2. Norwich (22-2-2, 15-2-1 ECAC East)
Sophomore goalie Chris Czarnota (Wakefield, Mass.) sits atop Division 3 in goals-against average (1.14) and is second to La Rose in save percentage (.940).
3. Plymouth State (17-6-3, 12-3-3 MASCAC)
Panthers take a nine-game unbeaten streak (8-0-1) into Wednesday’s NCAA tourney game against Wentworth, the first in the 40-year history of the program.
4. Wentworth (20-6-1, 11-2-1 ECAC Northeast)
Of the 11 teams in the NCAA field, only Elmira is allowing more goals per game than the Leopards’ 2.52. But goalie Alex Peck is coming off a 20-save shutout in the ECAC Northeast championship game against Curry.
5. Bowdoin (16-6-3, 12-3-3 NESCAC)
Only twice all season did the Polar Bears yield more than four goals. The first time was to Middlebury in the second game of the season, a 7-1 loss. The second time was to Middlebury in the NESCAC semifinals, a 6-3 loss.
6. Middlebury (14-10-3, 11-6-1 NESCAC)
Charlie Strauss had a pair of goals in his final game for the Panthers, who rushed across the finish line with wins in eight of their last 10 games, but couldn’t hold down Amherst in the 4-3 NESCAC championship loss.
7. Salem State (15-9-3, 11-4-3 MASCAC)
Matt Genevose’s (Hingham, Mass.) strike with under a minute to go in the first sudden-death overtime lifted Vikings past UMass-Dartmouth in MASCAC semifinals. All three of their losses to Plymouth this year were by one goal.

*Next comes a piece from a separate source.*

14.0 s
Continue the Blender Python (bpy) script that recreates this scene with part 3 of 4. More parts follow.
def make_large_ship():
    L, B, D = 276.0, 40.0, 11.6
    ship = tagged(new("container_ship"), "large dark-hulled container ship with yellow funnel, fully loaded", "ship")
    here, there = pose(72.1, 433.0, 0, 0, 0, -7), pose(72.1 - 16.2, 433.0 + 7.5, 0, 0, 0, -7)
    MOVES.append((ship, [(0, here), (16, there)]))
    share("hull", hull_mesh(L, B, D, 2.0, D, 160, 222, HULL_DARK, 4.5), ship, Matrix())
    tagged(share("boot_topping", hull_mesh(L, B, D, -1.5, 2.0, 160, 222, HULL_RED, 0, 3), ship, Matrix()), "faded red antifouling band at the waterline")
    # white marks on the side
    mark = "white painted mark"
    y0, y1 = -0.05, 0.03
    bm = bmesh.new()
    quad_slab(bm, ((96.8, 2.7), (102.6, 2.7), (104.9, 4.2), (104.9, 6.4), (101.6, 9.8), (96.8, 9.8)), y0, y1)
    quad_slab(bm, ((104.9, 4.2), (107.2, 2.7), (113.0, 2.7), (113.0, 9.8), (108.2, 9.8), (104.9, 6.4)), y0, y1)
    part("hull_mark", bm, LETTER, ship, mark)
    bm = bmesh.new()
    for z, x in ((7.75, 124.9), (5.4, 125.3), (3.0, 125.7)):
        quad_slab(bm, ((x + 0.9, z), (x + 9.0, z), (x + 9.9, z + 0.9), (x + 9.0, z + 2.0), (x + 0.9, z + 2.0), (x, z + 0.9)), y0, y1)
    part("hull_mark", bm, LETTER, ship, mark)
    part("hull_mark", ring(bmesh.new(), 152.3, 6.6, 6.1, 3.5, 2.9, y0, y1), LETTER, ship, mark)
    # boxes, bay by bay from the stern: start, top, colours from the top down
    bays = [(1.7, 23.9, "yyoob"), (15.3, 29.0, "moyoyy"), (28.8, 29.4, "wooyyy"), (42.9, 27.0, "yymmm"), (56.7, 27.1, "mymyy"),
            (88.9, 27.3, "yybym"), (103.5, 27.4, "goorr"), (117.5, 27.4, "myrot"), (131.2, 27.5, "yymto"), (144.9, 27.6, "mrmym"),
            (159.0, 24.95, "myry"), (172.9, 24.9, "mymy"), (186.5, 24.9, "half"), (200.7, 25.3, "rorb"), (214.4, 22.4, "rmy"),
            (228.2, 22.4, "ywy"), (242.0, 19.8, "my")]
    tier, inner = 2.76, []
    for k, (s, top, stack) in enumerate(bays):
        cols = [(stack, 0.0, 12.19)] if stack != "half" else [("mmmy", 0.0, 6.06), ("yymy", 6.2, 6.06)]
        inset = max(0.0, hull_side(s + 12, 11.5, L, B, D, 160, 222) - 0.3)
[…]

8. Castleton State (19-7-2, 12-4-2 ECAC East)
Spartans started the season 11-1, finished 8-6-2. For the second year in a row, you could have made a case for their NCAA inclusion — until the 11-1 loss to Norwich, that is.
9. UMass-Dartmouth (16-9-2, 10-6-2 MASCAC)

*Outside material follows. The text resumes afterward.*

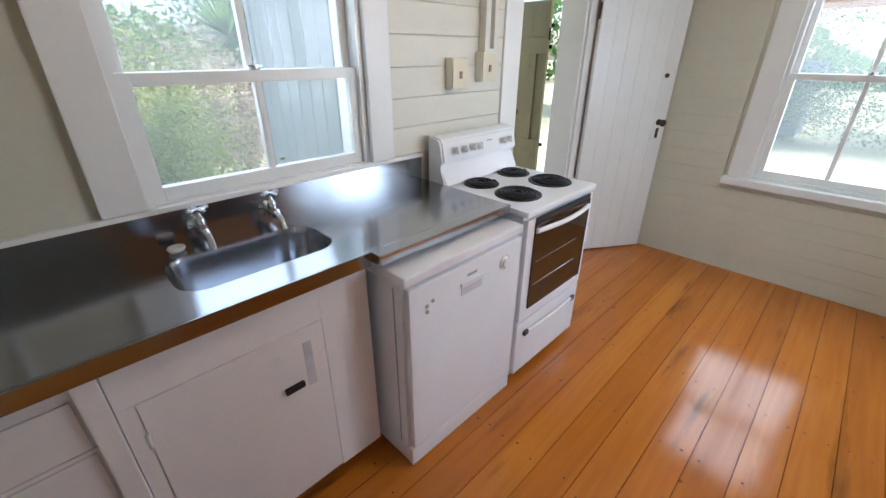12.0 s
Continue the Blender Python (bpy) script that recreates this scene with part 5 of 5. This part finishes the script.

Corsairs fought back from 2-0 and 3-2 deficits to force overtime in MASCAC semifinals at Salem, with Greg Girtatos (Tyngsboro, Mass.) scoring one goal and setting up another.
10. Southern Maine (10-11-6, 7-7-4 ECAC East)
Props to the Huskies for taking Norwich to the wire in 3-2 league semifinal loss. They closed out on a 4-2-2 run after taking their lumps in January, and their year also featured a win over Bowdoin and tie with Middlebury.